Using the listing below, select the lines with the word "keys" and copy them.

··· Provided information ···

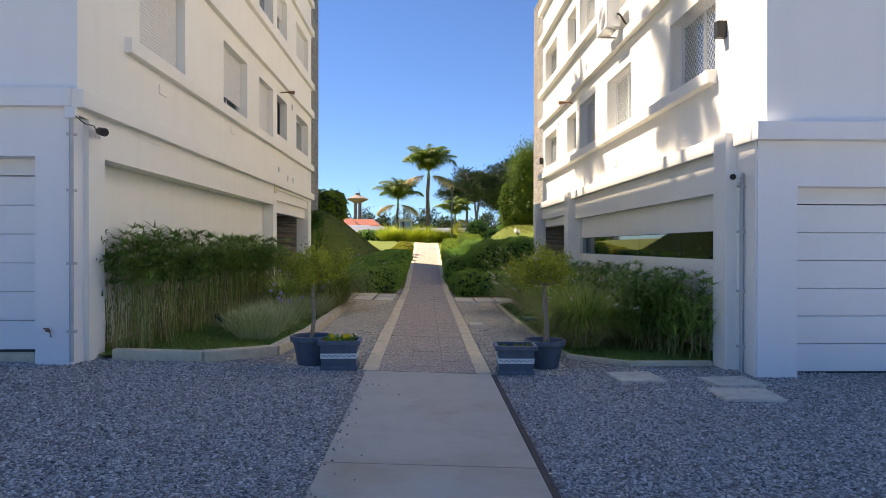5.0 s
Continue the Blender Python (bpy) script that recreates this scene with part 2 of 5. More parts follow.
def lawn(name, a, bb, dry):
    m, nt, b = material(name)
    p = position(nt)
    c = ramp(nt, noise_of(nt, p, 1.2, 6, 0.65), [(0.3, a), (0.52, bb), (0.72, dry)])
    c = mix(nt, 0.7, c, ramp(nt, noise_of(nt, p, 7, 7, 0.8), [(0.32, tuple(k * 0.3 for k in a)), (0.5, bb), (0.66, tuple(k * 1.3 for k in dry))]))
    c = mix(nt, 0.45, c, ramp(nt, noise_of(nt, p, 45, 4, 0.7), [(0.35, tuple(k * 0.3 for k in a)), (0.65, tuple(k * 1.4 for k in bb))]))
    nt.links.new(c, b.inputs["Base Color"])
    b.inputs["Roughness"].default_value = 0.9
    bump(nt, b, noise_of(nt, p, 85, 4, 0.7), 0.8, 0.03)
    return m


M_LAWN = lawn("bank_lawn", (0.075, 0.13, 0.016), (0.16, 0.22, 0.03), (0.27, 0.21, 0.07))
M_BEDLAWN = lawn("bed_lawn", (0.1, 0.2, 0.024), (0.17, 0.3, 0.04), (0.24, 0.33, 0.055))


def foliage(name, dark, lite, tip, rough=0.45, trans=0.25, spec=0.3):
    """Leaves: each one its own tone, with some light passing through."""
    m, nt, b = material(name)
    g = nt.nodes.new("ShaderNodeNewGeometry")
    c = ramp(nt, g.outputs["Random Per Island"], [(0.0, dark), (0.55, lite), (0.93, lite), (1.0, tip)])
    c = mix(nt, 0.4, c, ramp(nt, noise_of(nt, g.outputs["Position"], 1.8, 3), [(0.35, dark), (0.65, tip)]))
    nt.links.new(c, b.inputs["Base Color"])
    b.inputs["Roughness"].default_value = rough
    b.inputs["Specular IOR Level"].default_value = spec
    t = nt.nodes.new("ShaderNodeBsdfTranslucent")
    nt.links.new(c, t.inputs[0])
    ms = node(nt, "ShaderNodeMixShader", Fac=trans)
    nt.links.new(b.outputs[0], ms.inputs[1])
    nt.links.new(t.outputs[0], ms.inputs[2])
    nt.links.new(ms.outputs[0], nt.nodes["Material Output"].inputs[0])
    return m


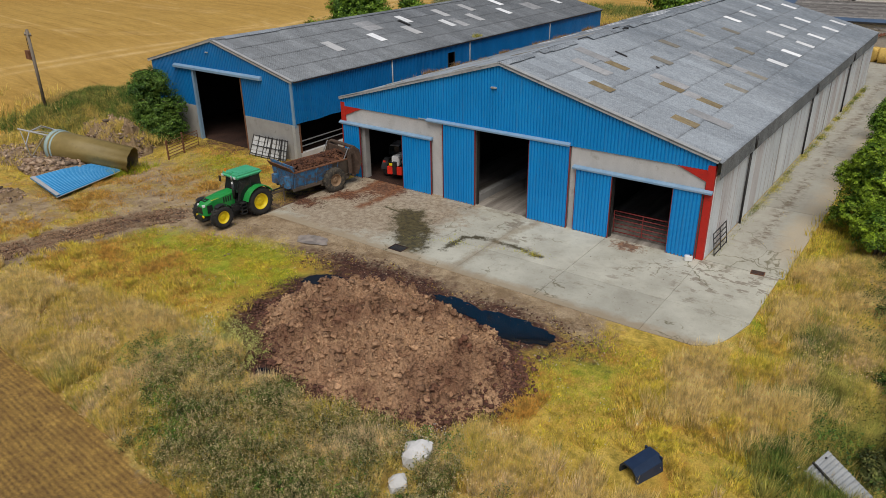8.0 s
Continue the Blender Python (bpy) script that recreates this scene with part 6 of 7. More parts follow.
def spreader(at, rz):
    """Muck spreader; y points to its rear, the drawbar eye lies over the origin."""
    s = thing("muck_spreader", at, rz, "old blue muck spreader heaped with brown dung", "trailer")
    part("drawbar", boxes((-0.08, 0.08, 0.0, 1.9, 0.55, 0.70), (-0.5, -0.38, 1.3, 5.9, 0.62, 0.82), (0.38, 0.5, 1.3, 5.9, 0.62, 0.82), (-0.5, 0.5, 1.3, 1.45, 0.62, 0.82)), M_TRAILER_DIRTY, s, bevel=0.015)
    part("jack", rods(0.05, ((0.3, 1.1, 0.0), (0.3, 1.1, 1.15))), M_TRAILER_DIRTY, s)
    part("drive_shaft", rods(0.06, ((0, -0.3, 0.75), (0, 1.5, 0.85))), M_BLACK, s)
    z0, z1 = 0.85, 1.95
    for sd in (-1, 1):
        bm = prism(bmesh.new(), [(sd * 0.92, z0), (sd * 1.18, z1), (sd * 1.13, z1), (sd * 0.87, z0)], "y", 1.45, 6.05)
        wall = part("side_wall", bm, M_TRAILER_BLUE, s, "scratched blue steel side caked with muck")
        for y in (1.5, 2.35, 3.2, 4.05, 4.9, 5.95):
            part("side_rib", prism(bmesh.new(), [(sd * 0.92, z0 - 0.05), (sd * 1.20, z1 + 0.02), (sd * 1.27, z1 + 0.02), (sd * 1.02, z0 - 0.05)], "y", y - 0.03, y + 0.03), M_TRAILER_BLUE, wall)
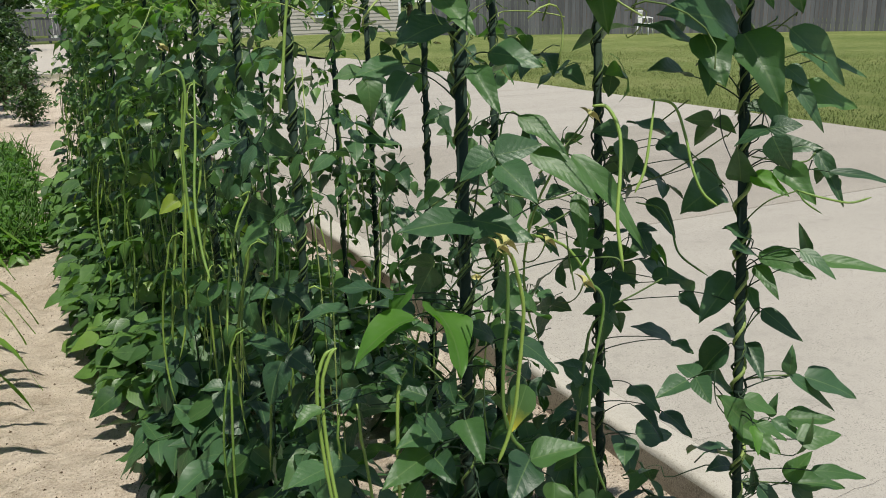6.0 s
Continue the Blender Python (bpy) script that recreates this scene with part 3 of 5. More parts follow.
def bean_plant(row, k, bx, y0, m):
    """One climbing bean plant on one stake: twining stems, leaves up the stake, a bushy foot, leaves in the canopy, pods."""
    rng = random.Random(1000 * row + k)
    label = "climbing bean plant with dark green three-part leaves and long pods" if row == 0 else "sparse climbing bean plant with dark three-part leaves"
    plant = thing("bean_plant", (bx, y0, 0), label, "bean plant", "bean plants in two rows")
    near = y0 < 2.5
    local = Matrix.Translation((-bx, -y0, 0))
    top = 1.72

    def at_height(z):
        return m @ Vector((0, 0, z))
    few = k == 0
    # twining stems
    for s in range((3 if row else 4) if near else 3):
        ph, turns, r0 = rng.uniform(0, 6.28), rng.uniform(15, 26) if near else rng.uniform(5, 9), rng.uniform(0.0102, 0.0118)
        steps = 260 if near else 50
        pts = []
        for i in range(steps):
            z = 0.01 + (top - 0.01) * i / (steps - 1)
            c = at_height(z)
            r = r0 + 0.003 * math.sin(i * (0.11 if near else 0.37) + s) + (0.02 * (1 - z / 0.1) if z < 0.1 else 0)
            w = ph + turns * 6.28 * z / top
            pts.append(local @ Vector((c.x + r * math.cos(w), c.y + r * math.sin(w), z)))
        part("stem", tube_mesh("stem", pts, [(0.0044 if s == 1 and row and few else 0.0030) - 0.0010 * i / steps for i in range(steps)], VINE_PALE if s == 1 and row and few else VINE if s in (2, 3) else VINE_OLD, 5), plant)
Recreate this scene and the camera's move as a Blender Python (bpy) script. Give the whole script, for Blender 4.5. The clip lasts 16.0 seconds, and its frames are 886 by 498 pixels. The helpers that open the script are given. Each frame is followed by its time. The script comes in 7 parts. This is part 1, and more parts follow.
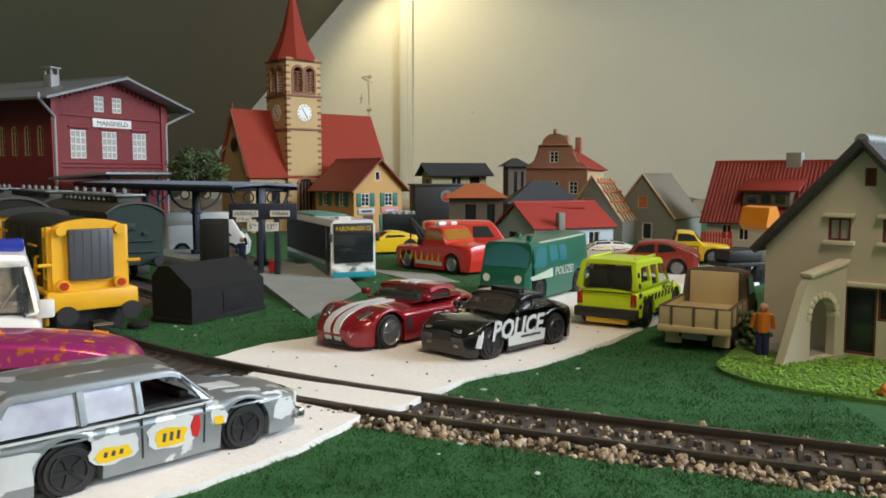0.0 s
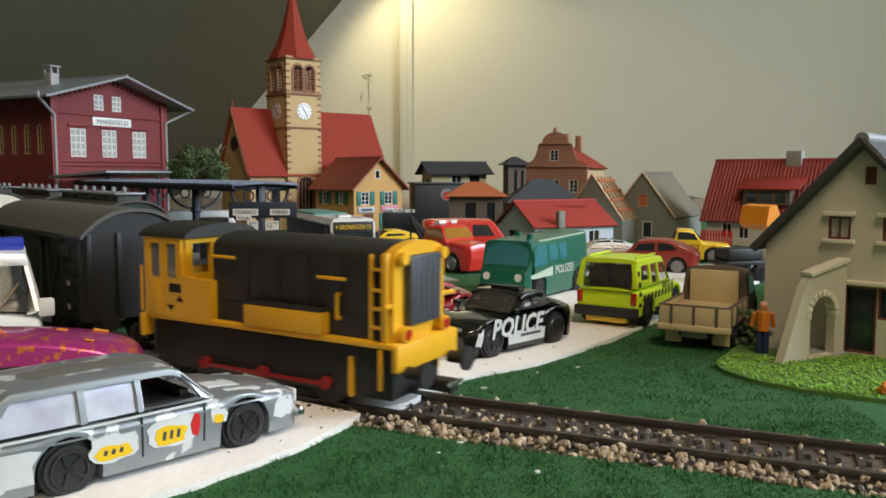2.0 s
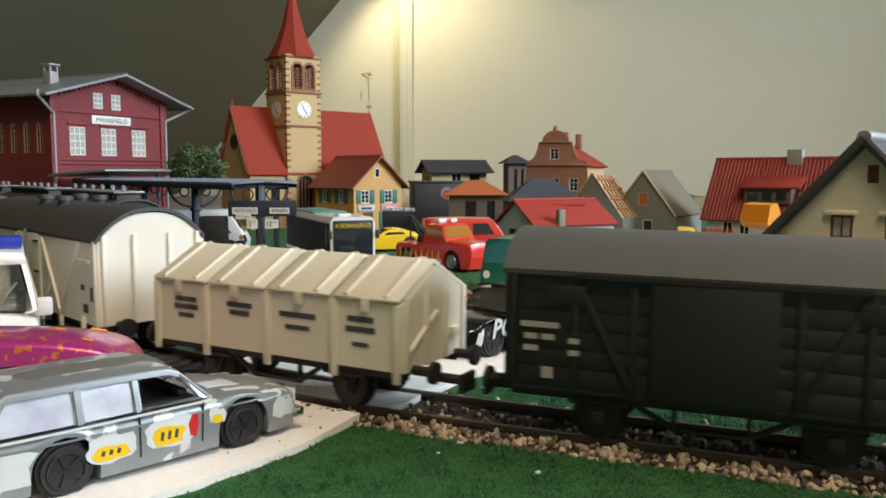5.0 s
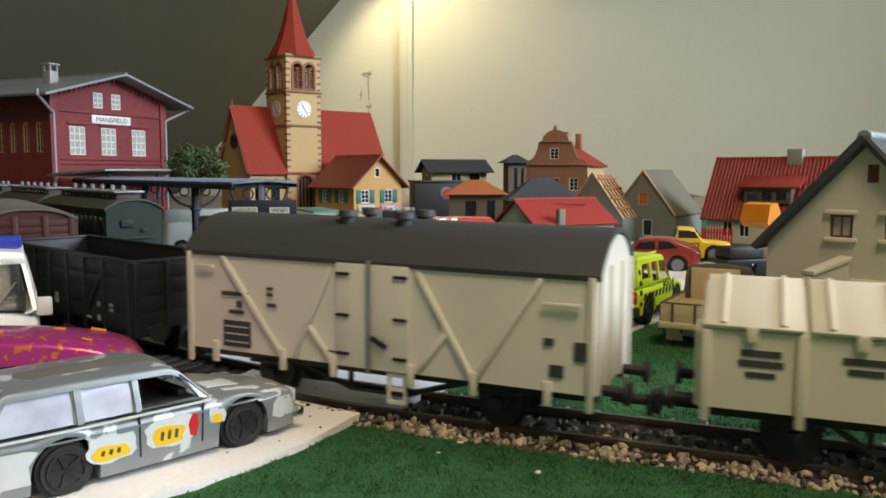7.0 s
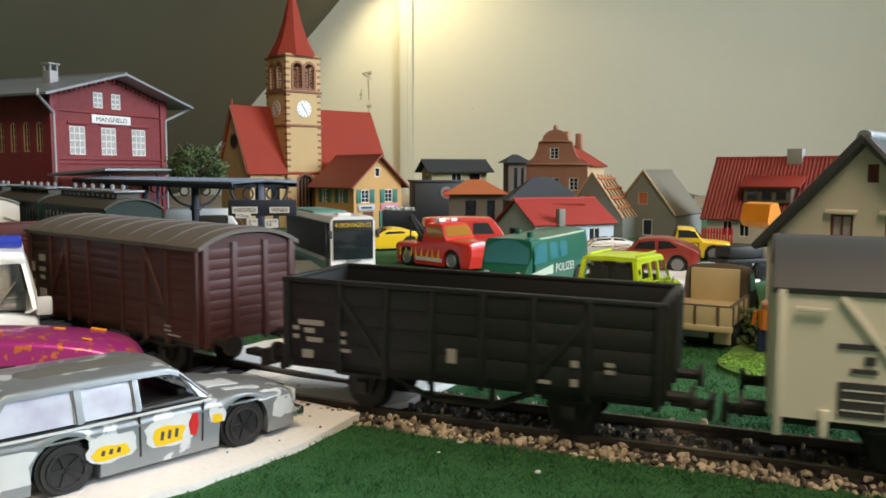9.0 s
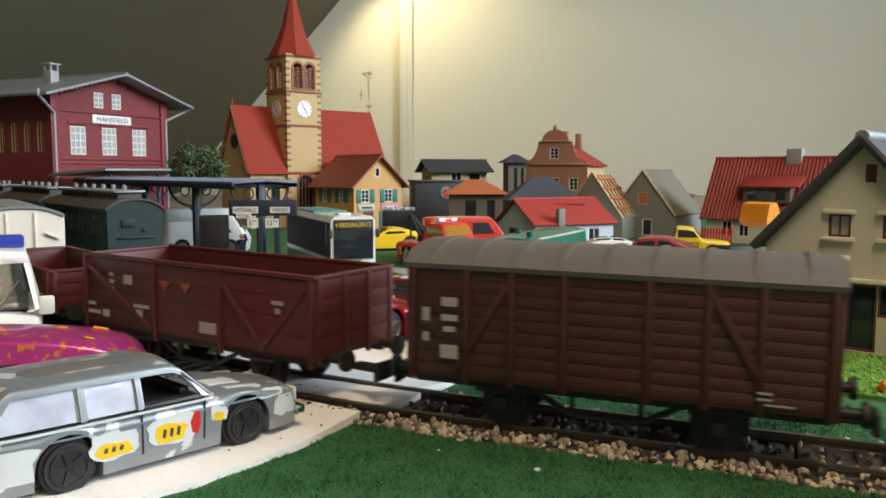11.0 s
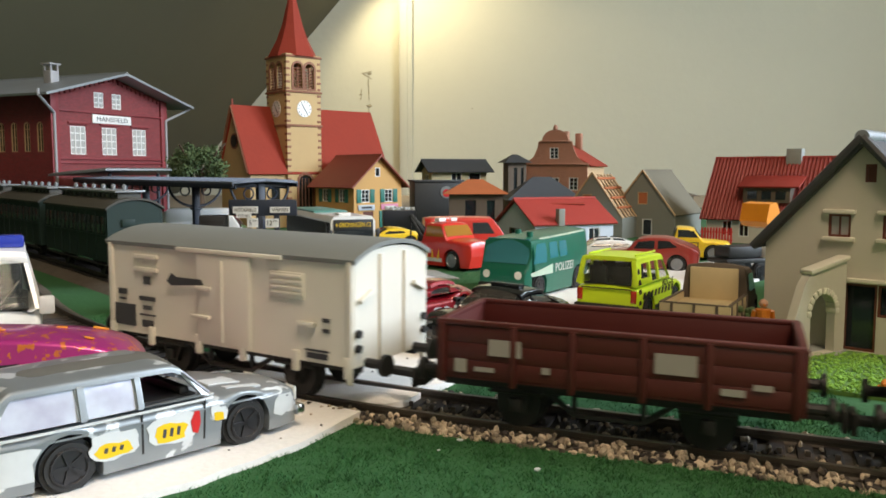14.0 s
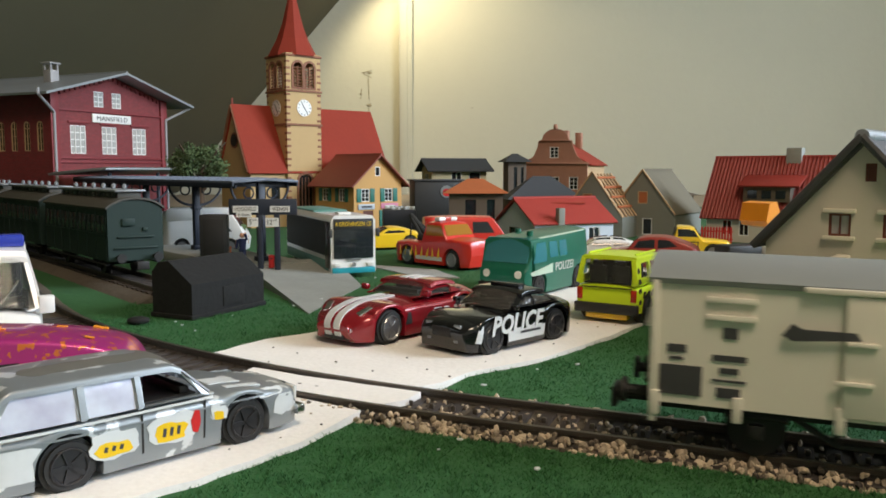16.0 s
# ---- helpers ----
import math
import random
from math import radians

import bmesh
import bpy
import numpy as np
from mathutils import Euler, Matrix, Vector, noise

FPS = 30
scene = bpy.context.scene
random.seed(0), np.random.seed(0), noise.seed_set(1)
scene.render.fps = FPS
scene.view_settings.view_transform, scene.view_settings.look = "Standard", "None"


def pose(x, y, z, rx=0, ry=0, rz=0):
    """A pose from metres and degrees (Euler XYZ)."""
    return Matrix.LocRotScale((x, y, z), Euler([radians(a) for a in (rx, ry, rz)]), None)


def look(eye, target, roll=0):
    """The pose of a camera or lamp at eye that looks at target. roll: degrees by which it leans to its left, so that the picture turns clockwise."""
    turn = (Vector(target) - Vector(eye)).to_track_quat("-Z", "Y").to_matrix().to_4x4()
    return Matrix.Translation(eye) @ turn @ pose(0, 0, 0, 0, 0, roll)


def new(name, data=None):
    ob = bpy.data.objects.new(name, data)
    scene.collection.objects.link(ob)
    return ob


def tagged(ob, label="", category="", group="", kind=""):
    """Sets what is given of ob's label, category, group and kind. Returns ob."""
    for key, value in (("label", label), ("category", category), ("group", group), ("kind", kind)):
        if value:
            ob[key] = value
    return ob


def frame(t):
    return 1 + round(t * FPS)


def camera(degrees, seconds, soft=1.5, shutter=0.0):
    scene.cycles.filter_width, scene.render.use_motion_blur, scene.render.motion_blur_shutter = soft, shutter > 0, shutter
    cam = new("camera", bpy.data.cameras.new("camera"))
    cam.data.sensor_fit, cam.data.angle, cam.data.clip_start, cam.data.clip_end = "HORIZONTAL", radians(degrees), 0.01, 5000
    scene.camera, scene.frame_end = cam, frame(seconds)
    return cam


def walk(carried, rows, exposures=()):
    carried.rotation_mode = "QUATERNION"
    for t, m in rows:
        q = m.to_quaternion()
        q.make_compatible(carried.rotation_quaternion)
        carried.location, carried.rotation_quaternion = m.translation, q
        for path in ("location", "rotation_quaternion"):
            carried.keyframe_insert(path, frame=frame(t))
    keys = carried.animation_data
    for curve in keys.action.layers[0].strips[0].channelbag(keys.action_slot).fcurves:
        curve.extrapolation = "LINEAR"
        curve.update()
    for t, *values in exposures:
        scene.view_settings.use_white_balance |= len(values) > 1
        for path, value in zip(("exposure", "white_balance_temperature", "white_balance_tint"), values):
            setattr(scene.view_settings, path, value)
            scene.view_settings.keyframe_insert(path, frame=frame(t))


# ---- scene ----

···

--- In response ---
    keys = carried.animation_data
    for curve in keys.action.layers[0].strips[0].channelbag(keys.action_slot).fcurves:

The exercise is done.